Entre pressions géopolitiques, fuites de capitaux et enjeux de souveraineté monétaire, la Banque centrale européenne (BCE) hausse le ton. Alors que les États-Unis accélèrent sur le front des stablecoins, Christine Lagarde tire la sonnette d’alarme et interpelle les régulateurs européens. Ce mercredi, lors d’une conférence du Conseil européen du risque systémique, la présidente de la BCE a exprimé ses vives inquiétudes concernant les stablecoins émis hors de l’Union. Derrière cette mise en garde se cache une bataille stratégique : celle du contrôle des flux monétaires numériques.
Lagarde évoque les risques liés aux stablecoins non européens
Lors de son intervention au 9ᵉ colloque annuel du Conseil européen du risque systémique, Christine Lagarde a appelé à renforcer le cadre réglementaire crypto européen concernant les stablecoins émis hors de l’Union européenne. Elle a souligné les lacunes actuelles du règlement MiCA (Markets in Crypto-Assets), pourtant considéré comme l’un des plus rigoureux au monde. Selon elle, les émetteurs de stablecoins non européens devraient être soumis à des « régimes d’équivalence robustes », sous peine d’être exclus du marché européen.
Lagarde a également mis en garde contre un risque de panique bancaire en cas de crise de confiance, notant que les investisseurs chercheraient naturellement à se faire rembourser dans la juridiction la plus protectrice, c’est-à-dire l’Union européenne. Or, « les réserves détenues dans l’UE pourraient ne pas suffire à répondre à une telle demande concentrée », a-t-elle averti. En d'autres termes, si des émetteurs comme PayPal venaient à s’effondrer, l'Europe pourrait subir de plein fouet les effets d’un choc exogène... sans en avoir la maîtrise réglementaire.

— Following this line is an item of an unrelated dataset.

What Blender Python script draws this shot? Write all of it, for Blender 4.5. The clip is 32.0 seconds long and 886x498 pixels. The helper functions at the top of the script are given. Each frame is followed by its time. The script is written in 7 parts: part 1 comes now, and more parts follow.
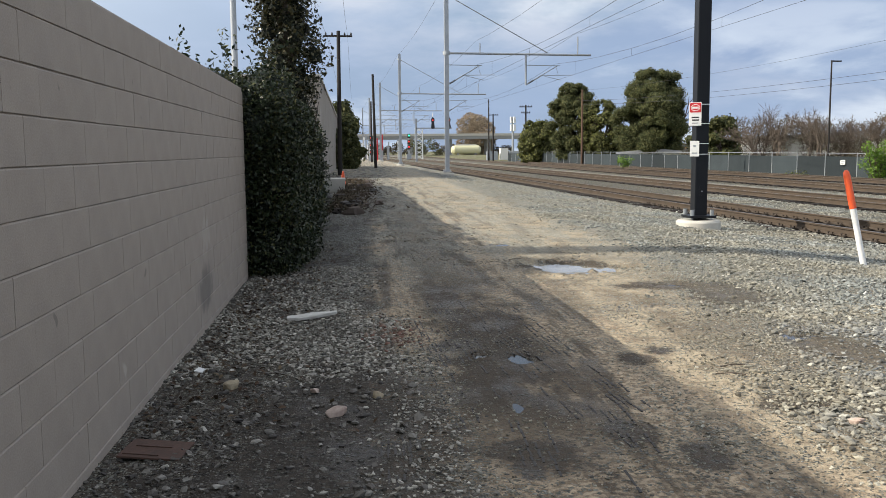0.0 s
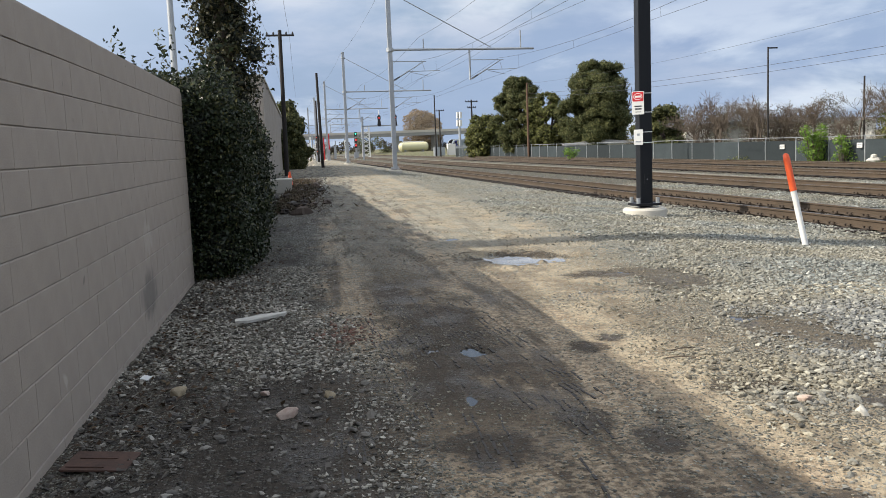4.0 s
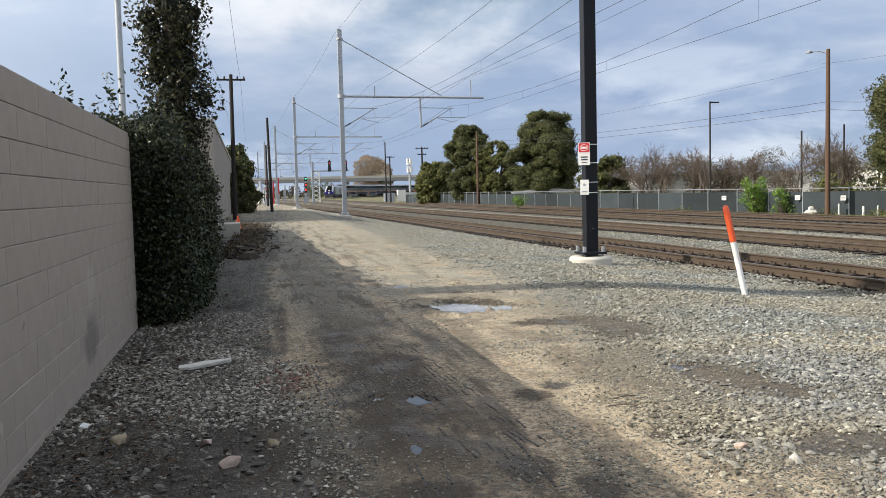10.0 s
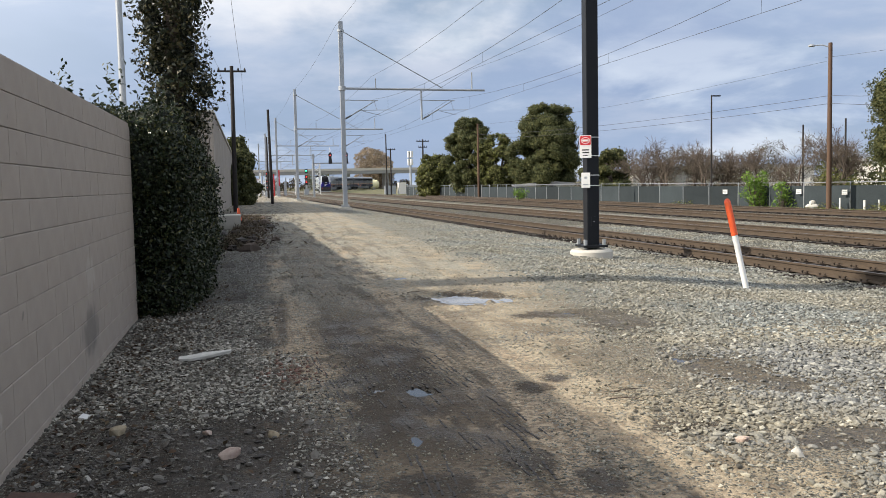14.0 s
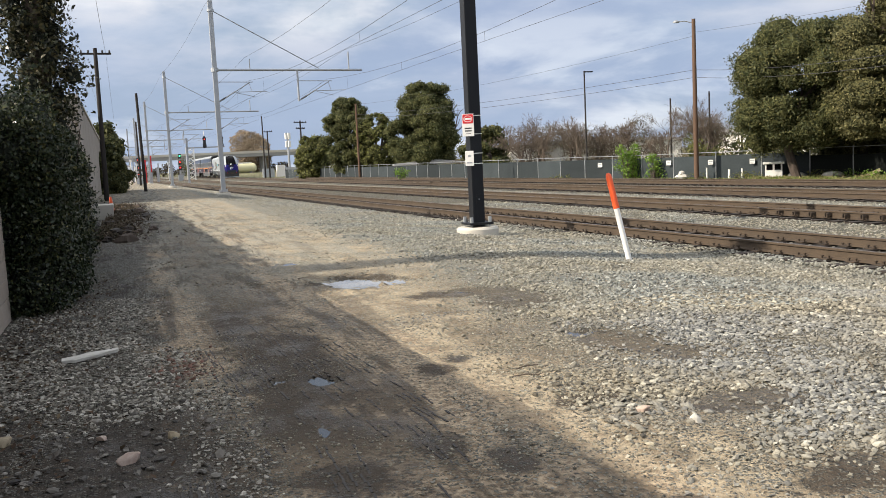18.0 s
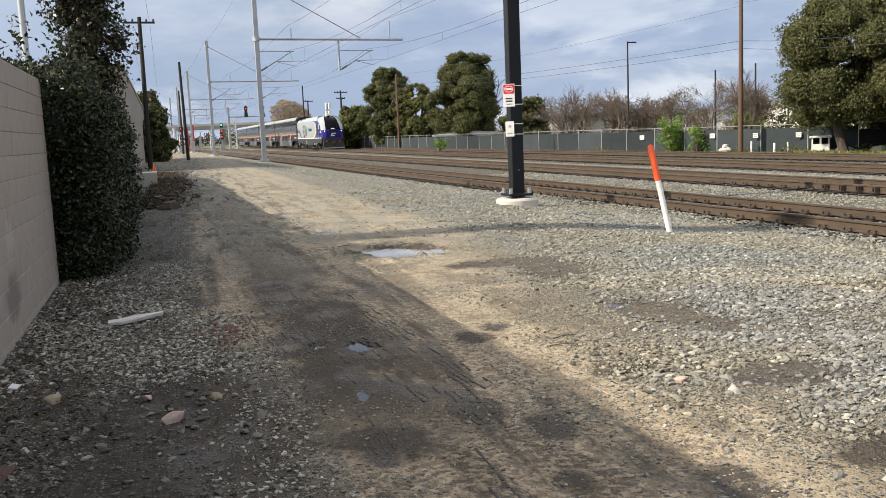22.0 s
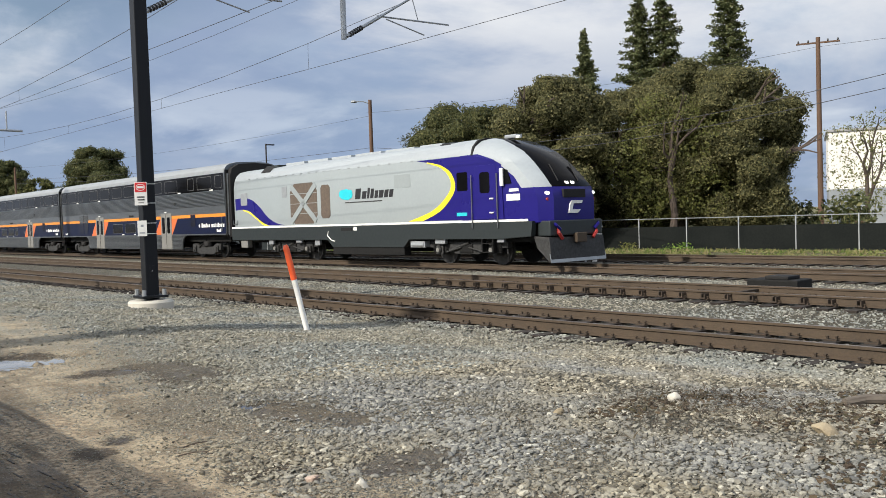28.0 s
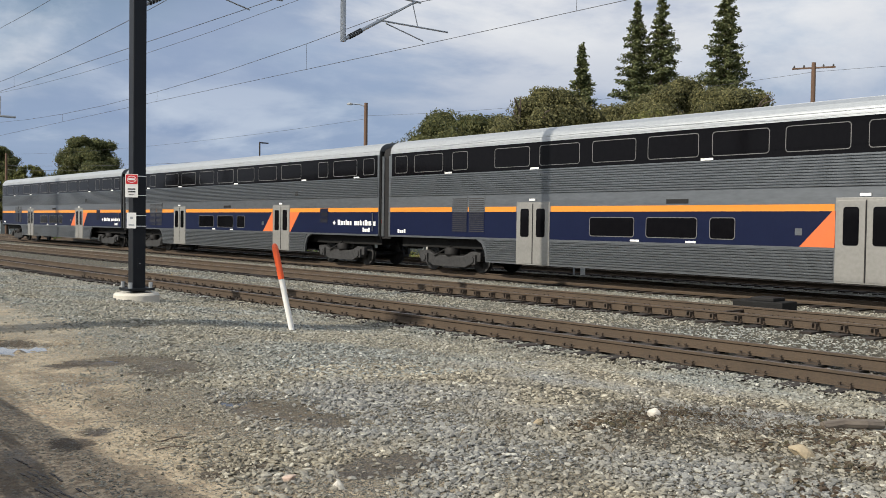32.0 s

L’offensive réglementaire américaine et la crainte d’une hémorragie monétaire
Au-delà du risque systémique immédiat, Christine Lagarde et ses collègues redoutent une conséquence plus insidieuse : la désintermédiation de l’euro dans les paiements transfrontaliers. En juillet dernier, les États-Unis ont adopté une loi instaurant un cadre pour les stablecoins libellés en dollars, une législation jugée favorable aux émetteurs comme Circle ou PayPal. Face à cela, Piero Cipollone, membre du directoire de la BCE, avait déjà alerté dès avril sur un possible transfert des dépôts en euros vers les États-Unis, mettant en cause la stratégie crypto américaine.
Ce glissement pourrait à terme affaiblir l’influence de l’euro sur la scène internationale, notamment dans un contexte où même la Chine explore l’émission d’un stablecoin adossé au yuan. Si l’Europe ne parvient pas à verrouiller ses marchés internes face aux offres crypto étrangères, elle pourrait perdre son autonomie monétaire, tout en offrant un accès privilégié à ses investisseurs à des actifs émis et régulés à l’étranger, selon des logiques économiques et politiques qui ne sont pas les siennes.
L’appel de Christine Lagarde dépasse donc la seule question des risques techniques liés aux stablecoins. Il s’inscrit dans une lutte d’influence monétaire globale, où chaque juridiction tente de renforcer ses outils numériques pour mieux asseoir sa souveraineté. L’Europe, malgré son avance réglementaire en matière de crypto, risque de se faire doubler si elle ne verrouille pas son propre terrain de jeu. La balle est désormais dans le camp des législateurs.